> [Given problem]: Copy each line below without leaving any out.

> [Supplied information]:
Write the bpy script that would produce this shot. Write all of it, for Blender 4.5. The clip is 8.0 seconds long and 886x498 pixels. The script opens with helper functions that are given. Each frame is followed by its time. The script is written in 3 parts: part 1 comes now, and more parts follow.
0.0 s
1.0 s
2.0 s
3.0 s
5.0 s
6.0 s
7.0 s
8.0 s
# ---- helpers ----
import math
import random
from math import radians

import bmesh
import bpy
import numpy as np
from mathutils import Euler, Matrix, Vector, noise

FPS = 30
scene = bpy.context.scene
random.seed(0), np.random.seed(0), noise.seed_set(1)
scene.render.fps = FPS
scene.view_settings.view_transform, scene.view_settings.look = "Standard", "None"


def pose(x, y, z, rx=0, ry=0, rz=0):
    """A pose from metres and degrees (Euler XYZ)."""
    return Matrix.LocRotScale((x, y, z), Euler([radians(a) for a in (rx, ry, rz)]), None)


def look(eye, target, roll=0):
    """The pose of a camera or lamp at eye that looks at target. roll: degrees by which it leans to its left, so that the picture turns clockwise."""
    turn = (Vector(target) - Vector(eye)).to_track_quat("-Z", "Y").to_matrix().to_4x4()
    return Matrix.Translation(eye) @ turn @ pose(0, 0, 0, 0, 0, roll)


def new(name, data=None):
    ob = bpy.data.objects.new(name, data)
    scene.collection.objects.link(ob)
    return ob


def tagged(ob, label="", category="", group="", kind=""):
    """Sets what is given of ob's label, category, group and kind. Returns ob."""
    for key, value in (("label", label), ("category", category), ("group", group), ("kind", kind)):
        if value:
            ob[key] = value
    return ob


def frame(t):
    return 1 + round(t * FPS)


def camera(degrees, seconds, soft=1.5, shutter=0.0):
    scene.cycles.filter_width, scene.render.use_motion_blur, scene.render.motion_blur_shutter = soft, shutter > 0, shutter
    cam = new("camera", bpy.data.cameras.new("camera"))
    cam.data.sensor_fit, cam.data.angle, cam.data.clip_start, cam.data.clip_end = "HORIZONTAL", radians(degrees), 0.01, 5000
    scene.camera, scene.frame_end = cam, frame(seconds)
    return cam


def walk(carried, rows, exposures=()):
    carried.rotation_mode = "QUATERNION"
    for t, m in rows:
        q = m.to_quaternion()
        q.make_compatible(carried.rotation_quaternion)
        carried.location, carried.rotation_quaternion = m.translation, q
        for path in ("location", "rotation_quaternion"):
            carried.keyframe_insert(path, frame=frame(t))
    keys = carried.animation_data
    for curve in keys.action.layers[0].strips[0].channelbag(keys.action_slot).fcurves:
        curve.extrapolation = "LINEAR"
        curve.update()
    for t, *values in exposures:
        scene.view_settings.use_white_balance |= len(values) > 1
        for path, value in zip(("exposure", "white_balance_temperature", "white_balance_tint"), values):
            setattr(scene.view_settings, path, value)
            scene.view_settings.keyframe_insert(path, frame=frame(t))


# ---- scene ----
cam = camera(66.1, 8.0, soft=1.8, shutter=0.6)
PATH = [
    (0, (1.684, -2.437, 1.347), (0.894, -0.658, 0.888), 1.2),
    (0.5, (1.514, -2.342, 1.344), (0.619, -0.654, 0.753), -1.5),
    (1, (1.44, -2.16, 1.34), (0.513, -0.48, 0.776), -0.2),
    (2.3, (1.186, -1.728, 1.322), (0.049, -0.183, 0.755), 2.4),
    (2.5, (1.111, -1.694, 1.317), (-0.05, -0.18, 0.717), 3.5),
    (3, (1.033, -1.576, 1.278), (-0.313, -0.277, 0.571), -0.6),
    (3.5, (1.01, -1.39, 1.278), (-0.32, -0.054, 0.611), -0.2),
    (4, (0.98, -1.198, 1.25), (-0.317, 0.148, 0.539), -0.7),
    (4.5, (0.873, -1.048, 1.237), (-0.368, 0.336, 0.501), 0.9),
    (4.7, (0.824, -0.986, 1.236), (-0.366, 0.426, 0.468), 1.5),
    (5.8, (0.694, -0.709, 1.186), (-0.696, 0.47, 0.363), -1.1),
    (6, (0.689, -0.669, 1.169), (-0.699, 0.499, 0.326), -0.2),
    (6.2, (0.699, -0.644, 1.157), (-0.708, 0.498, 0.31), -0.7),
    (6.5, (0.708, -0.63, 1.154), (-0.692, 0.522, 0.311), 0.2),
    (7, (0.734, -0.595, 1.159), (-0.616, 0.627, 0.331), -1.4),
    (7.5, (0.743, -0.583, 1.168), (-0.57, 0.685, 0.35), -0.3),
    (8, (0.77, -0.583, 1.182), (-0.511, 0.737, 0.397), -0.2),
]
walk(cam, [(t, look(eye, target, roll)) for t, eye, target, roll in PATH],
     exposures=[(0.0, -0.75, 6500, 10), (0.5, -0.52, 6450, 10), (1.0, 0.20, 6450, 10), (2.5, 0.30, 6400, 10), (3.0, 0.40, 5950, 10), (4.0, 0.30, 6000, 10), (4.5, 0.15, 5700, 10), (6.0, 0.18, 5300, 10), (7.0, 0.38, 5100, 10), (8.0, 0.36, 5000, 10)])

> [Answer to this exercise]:
Write the bpy script that would produce this shot. Write all of it, for Blender 4.5. The clip is 8.0 seconds long and 886x498 pixels. The script opens with helper functions that are given. Each frame is followed by its time. The script is written in 3 parts: part 1 comes now, and more parts follow.
0.0 s
1.0 s
2.0 s
3.0 s
5.0 s
6.0 s
7.0 s
8.0 s
# ---- helpers ----
import math
import random
from math import radians

import bmesh
import bpy
import numpy as np
from mathutils import Euler, Matrix, Vector, noise

FPS = 30
scene = bpy.context.scene
random.seed(0), np.random.seed(0), noise.seed_set(1)
scene.render.fps = FPS
scene.view_settings.view_transform, scene.view_settings.look = "Standard", "None"


def pose(x, y, z, rx=0, ry=0, rz=0):
    """A pose from metres and degrees (Euler XYZ)."""
    return Matrix.LocRotScale((x, y, z), Euler([radians(a) for a in (rx, ry, rz)]), None)


def look(eye, target, roll=0):
    """The pose of a camera or lamp at eye that looks at target. roll: degrees by which it leans to its left, so that the picture turns clockwise."""
    turn = (Vector(target) - Vector(eye)).to_track_quat("-Z", "Y").to_matrix().to_4x4()
    return Matrix.Translation(eye) @ turn @ pose(0, 0, 0, 0, 0, roll)


def new(name, data=None):
    ob = bpy.data.objects.new(name, data)
    scene.collection.objects.link(ob)
    return ob


def tagged(ob, label="", category="", group="", kind=""):
    """Sets what is given of ob's label, category, group and kind. Returns ob."""
    for key, value in (("label", label), ("category", category), ("group", group), ("kind", kind)):
        if value:
            ob[key] = value
    return ob


def frame(t):
    return 1 + round(t * FPS)


def camera(degrees, seconds, soft=1.5, shutter=0.0):
    scene.cycles.filter_width, scene.render.use_motion_blur, scene.render.motion_blur_shutter = soft, shutter > 0, shutter
    cam = new("camera", bpy.data.cameras.new("camera"))
    cam.data.sensor_fit, cam.data.angle, cam.data.clip_start, cam.data.clip_end = "HORIZONTAL", radians(degrees), 0.01, 5000
    scene.camera, scene.frame_end = cam, frame(seconds)
    return cam


def walk(carried, rows, exposures=()):
    carried.rotation_mode = "QUATERNION"
    for t, m in rows:
        q = m.to_quaternion()
        q.make_compatible(carried.rotation_quaternion)
        carried.location, carried.rotation_quaternion = m.translation, q
        for path in ("location", "rotation_quaternion"):
            carried.keyframe_insert(path, frame=frame(t))
    keys = carried.animation_data
    for curve in keys.action.layers[0].strips[0].channelbag(keys.action_slot).fcurves:
        curve.extrapolation = "LINEAR"
        curve.update()
    for t, *values in exposures:
        scene.view_settings.use_white_balance |= len(values) > 1
        for path, value in zip(("exposure", "white_balance_temperature", "white_balance_tint"), values):
            setattr(scene.view_settings, path, value)
            scene.view_settings.keyframe_insert(path, frame=frame(t))


# ---- scene ----
cam = camera(66.1, 8.0, soft=1.8, shutter=0.6)
PATH = [
    (0, (1.684, -2.437, 1.347), (0.894, -0.658, 0.888), 1.2),
    (0.5, (1.514, -2.342, 1.344), (0.619, -0.654, 0.753), -1.5),
    (1, (1.44, -2.16, 1.34), (0.513, -0.48, 0.776), -0.2),
    (2.3, (1.186, -1.728, 1.322), (0.049, -0.183, 0.755), 2.4),
    (2.5, (1.111, -1.694, 1.317), (-0.05, -0.18, 0.717), 3.5),
    (3, (1.033, -1.576, 1.278), (-0.313, -0.277, 0.571), -0.6),
    (3.5, (1.01, -1.39, 1.278), (-0.32, -0.054, 0.611), -0.2),
    (4, (0.98, -1.198, 1.25), (-0.317, 0.148, 0.539), -0.7),
    (4.5, (0.873, -1.048, 1.237), (-0.368, 0.336, 0.501), 0.9),
    (4.7, (0.824, -0.986, 1.236), (-0.366, 0.426, 0.468), 1.5),
    (5.8, (0.694, -0.709, 1.186), (-0.696, 0.47, 0.363), -1.1),
    (6, (0.689, -0.669, 1.169), (-0.699, 0.499, 0.326), -0.2),
    (6.2, (0.699, -0.644, 1.157), (-0.708, 0.498, 0.31), -0.7),
    (6.5, (0.708, -0.63, 1.154), (-0.692, 0.522, 0.311), 0.2),
    (7, (0.734, -0.595, 1.159), (-0.616, 0.627, 0.331), -1.4),
    (7.5, (0.743, -0.583, 1.168), (-0.57, 0.685, 0.35), -0.3),
    (8, (0.77, -0.583, 1.182), (-0.511, 0.737, 0.397), -0.2),
]
walk(cam, [(t, look(eye, target, roll)) for t, eye, target, roll in PATH],
     exposures=[(0.0, -0.75, 6500, 10), (0.5, -0.52, 6450, 10), (1.0, 0.20, 6450, 10), (2.5, 0.30, 6400, 10), (3.0, 0.40, 5950, 10), (4.0, 0.30, 6000, 10), (4.5, 0.15, 5700, 10), (6.0, 0.18, 5300, 10), (7.0, 0.38, 5100, 10), (8.0, 0.36, 5000, 10)])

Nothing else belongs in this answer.